Comment by pie_flavor
19 hours ago
And then you look it up once, and now you know what it means forever. By contrast, the former expression is much wider with more going on, and furthermore you can't skim past it being sure nothing funny is going on because it may or may not be a range compatible with the latter form.
> now you know what it means forever
Not, in fact, correct. Knowledge only cements itself in the brain when it's regularly referenced. Because `>=` and `<=` borrow well-established concepts well-established, they are both intuitive to people reading them for the first time, and easier to solidify or to re-infer for someone who's forgotten their meaning.
> Knowledge only cements itself in the brain when it's regularly referenced.
While true, this is a molehill, not a mountain, of a bar, like "coding once in a while". I'm doing mostly SRE work, and this syntax has no trouble sticking in my head, and I encounter it pretty regularly? (And heck, most of my work these days is in Python, so there I get the >=,< syntax and yearn for the ~mines~ caret, and I still recognize it?)
If you're actively developing a codebase, this definitely isn't going to be arcane trivia.
I'd argue that complaining about using combined "greater than" and "less than" operators instead of the caret is about the same size of molehill as complaining about the usage of it. Seeing either of them in dependencies at my job would be a pretty mundane event that I wouldn't bother trying to do anything about.

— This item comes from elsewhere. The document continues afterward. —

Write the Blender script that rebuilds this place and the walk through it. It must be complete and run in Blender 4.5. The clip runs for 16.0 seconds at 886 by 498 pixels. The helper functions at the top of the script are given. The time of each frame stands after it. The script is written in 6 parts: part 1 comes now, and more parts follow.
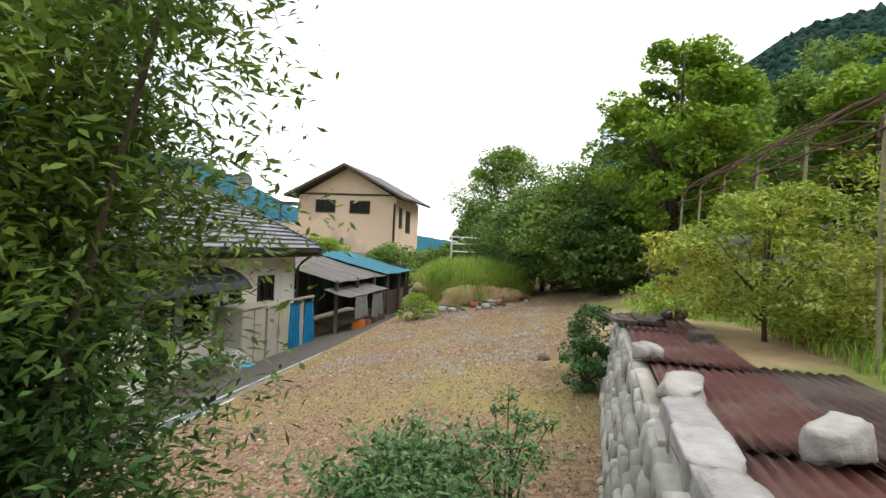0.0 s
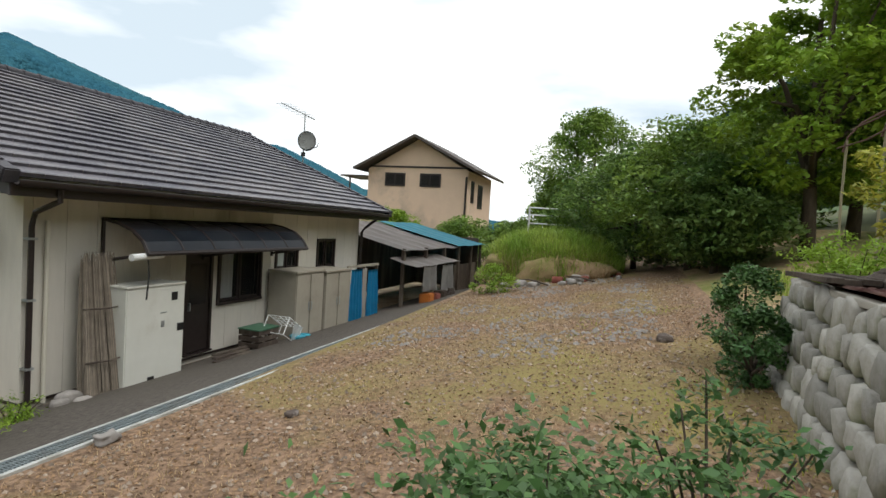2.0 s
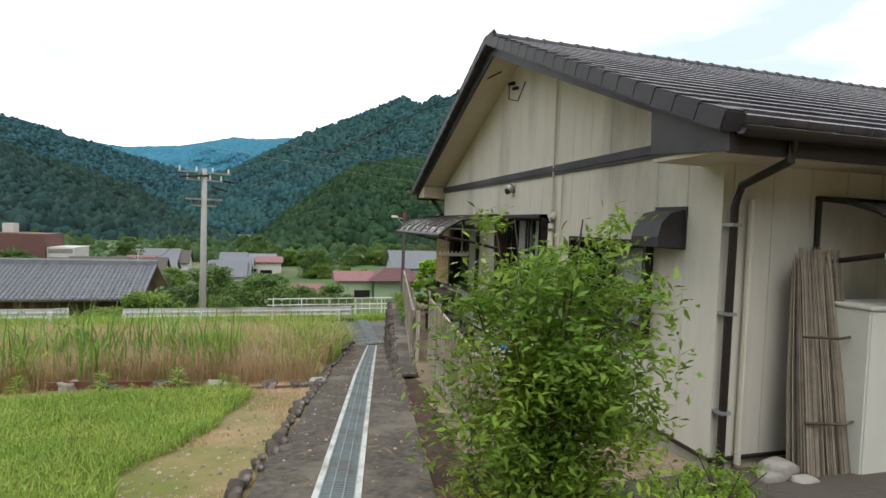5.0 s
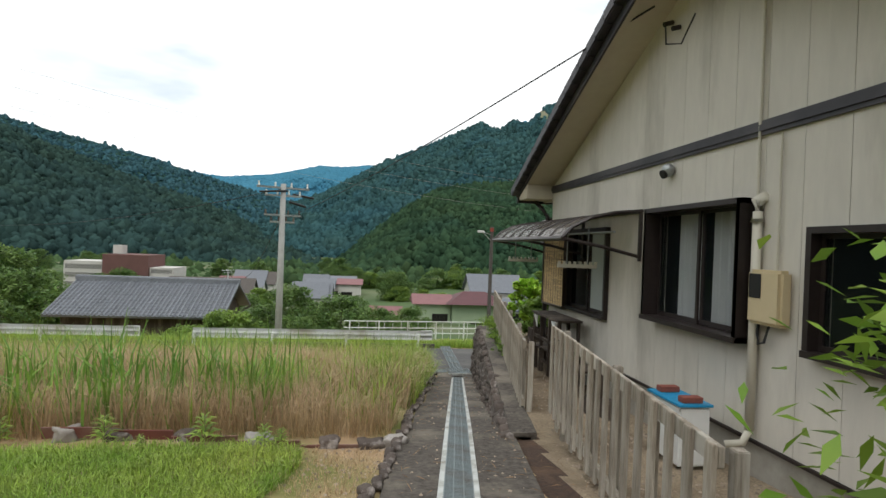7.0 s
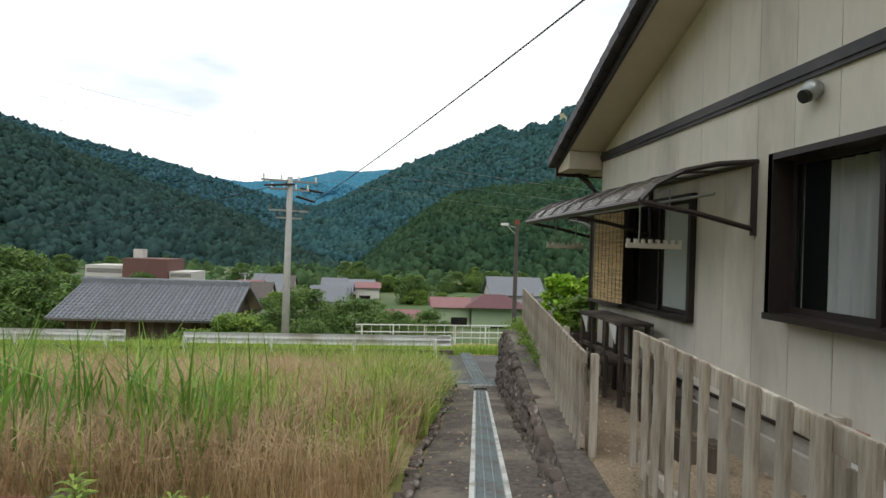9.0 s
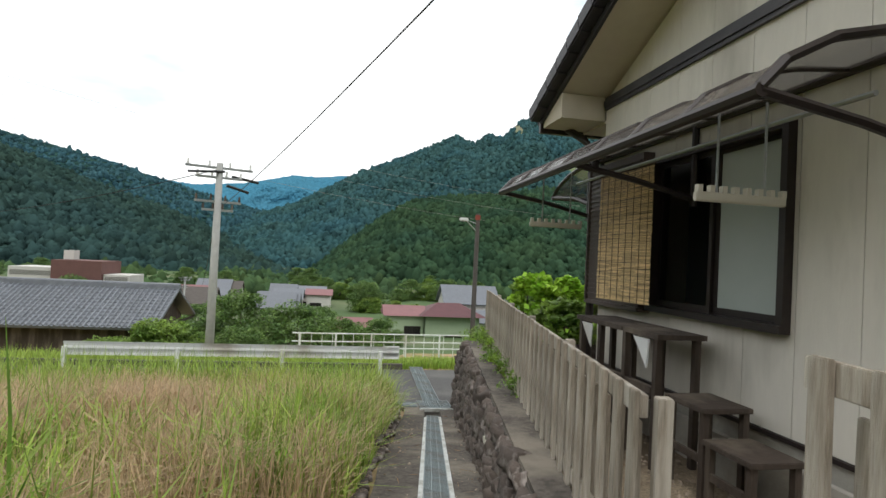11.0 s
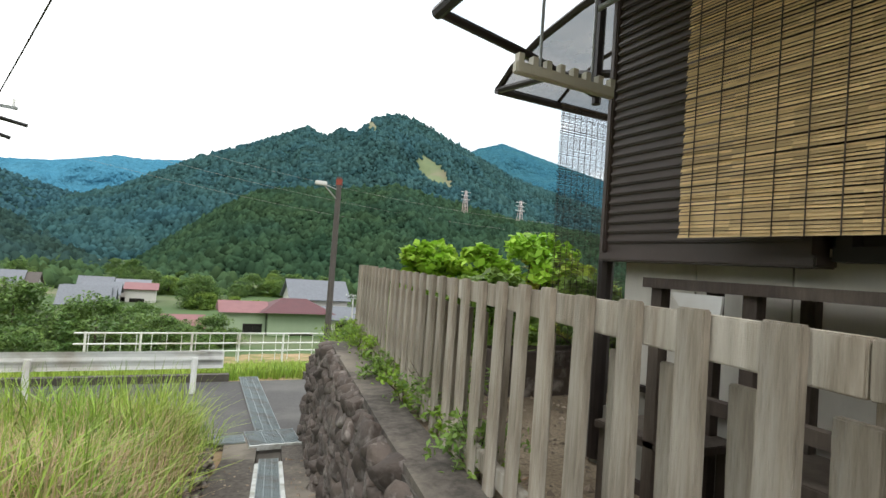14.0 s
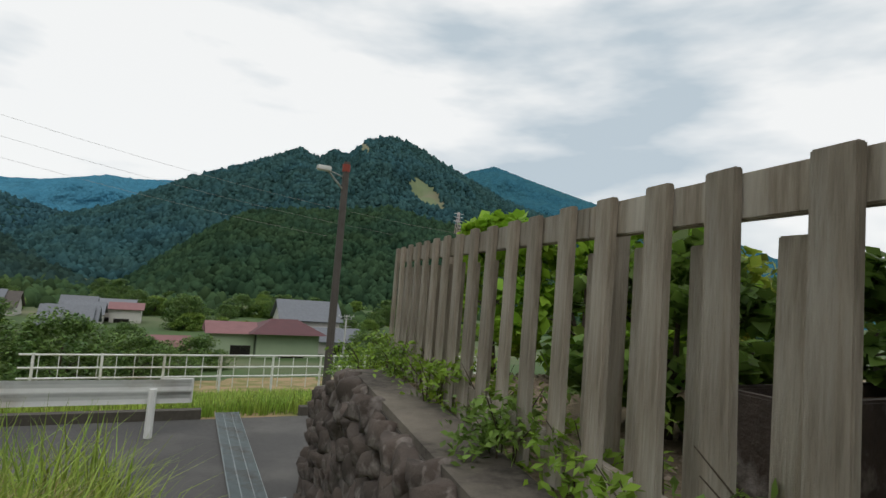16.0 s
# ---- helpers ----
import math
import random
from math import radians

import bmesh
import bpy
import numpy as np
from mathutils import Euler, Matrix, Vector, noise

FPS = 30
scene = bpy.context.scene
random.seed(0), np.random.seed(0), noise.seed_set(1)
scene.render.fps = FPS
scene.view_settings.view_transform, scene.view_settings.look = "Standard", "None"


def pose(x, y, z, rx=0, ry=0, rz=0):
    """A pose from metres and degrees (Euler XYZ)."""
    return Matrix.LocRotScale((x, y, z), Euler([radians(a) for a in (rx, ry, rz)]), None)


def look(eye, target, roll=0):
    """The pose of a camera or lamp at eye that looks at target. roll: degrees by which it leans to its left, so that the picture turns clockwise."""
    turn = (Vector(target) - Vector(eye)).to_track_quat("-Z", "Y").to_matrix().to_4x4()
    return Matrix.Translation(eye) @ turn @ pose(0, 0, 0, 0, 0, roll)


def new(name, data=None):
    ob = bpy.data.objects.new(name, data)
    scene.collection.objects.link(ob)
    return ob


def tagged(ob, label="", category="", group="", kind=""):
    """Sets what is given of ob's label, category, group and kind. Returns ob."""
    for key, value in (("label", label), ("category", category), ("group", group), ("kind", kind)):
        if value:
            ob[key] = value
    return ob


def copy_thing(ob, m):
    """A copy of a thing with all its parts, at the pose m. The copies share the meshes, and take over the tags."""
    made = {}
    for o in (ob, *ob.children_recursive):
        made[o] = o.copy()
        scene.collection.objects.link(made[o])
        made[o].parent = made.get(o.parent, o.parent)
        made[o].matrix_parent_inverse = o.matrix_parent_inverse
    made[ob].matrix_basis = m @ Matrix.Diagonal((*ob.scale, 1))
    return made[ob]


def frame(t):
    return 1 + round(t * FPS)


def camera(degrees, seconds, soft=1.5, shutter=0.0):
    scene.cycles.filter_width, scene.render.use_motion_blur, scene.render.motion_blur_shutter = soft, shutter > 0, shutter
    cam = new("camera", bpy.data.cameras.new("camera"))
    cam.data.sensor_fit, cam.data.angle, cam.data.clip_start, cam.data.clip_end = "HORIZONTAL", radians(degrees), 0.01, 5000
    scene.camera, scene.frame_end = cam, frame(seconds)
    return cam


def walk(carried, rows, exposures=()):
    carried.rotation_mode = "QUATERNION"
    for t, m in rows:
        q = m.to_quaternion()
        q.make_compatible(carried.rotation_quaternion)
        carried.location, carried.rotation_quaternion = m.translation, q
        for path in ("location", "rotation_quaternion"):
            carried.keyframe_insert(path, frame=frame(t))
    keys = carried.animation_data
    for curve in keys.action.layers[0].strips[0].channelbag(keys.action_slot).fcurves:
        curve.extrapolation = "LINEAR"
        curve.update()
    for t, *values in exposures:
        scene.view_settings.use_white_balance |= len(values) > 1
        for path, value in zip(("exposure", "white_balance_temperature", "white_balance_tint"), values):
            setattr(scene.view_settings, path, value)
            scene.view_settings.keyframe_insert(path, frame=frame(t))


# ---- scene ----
cam = camera(79.0, 16.0)
PATH = [
    (0, (-6.65, -7.965, 3.376), (-4.691, -7.565, 3.364), 2.7),
    (0.5, (-6.183, -7.963, 3.241), (-4.214, -7.617, 3.195), 2.5),
    (1, (-5.666, -7.838, 3.113), (-3.691, -7.526, 3.051), 2.6),
    (1.5, (-5.213, -7.585, 2.945), (-3.253, -7.196, 2.879), 3.2),
    (2, (-4.777, -7.319, 2.812), (-2.885, -6.675, 2.726), 3.6),
    (2.5, (-4.315, -6.808, 2.654), (-2.624, -5.742, 2.58), 5.1),
    (3, (-4.089, -6.262, 2.622), (-2.772, -4.759, 2.533), 3.2),
    (3.5, (-4.01, -5.72, 2.491), (-3.034, -3.978, 2.384), 2.0),
    (4, (-3.9, -5.13, 2.425), (-3.096, -3.302, 2.31), 1.5),
    (4.5, (-3.864, -4.549, 2.306), (-3.2, -2.666, 2.197), 2.5),
    (5, (-3.768, -3.989, 2.223), (-3.215, -2.069, 2.134), 2.0),
    (5.2, (-3.76, -3.75, 2.169), (-3.255, -1.816, 2.088), 2.0),
    (7.3, (-3.635, -1.092, 1.82), (-3.383, 0.892, 1.815), 2.2),
    (7.5, (-3.625, -0.909, 1.794), (-3.385, 1.076, 1.789), 2.2),
    (8, (-3.537, -0.349, 1.723), (-3.314, 1.638, 1.718), 2.1),
    (8.5, (-3.464, 0.252, 1.634), (-3.263, 2.241, 1.628), 1.8),
    (9, (-3.361, 0.81, 1.536), (-3.159, 2.8, 1.539), 1.9),
    (9.2, (-3.326, 1.068, 1.517), (-3.118, 3.057, 1.527), 1.8),
    (11.3, (-2.862, 3.672, 1.132), (-2.46, 5.631, 1.177), 3.2),
    (11.5, (-2.837, 3.871, 1.089), (-2.406, 5.824, 1.133), 3.4),
    (12, (-2.698, 4.44, 0.997), (-2.147, 6.361, 1.057), 4.3),
    (12.5, (-2.573, 5.071, 0.956), (-1.902, 6.954, 1.021), 4.1),
    (13, (-2.445, 5.625, 0.882), (-1.677, 7.47, 0.945), 4.3),
    (13.5, (-2.376, 6.257, 0.791), (-1.509, 8.058, 0.854), 4.1),
    (14, (-2.253, 6.872, 0.702), (-1.363, 8.662, 0.768), 4.2),
    (14.5, (-2.147, 7.5, 0.609), (-1.257, 9.288, 0.707), 4.0),
    (15, (-2.042, 8.183, 0.513), (-1.152, 9.969, 0.647), 4.3),
    (15.5, (-1.921, 8.904, 0.425), (-1.026, 10.687, 0.565), 4.7),
    (16, (-1.776, 9.543, 0.328), (-0.866, 11.318, 0.478), 4.5),
]
walk(cam, [(t, look(eye, target, roll)) for t, eye, target, roll in PATH],
     exposures=[(0, 0.42), (0.5, 0.12), (1, 0.0), (2, -0.05), (3, -0.22), (4, 0.03), (5, 0.12), (7.5, -0.12), (9, -0.1), (11.5, 0.2), (12.5, 0.52), (14.4, 0.42), (15.1, -0.15), (15.5, -0.5), (16, -0.6)])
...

For what it's worth, even as someone who's known about the syntax for over a decade, I think there have already been two times this calendar year that I've mistakenly gotten the meanings of the caret and tilde operators on package versions mixed up and been corrected on it.
No.
I have look it up years ago, and I don't remember all combination of `=` vs `^` vs `~` across all languages and package managers
To make it even more interesting, in npm ^ works differently depending on what version you are on
I've looked up the ^ and ~ syntax differences probably half a dozen times. They are arbitrary and un-intuitive.
Also worth mentioning that a carat doesn't require quoting in your shell so you can type `uv add something^1.5` which is a hell of a lot easier to write than `uv add "something>=1.5,<2.0"`.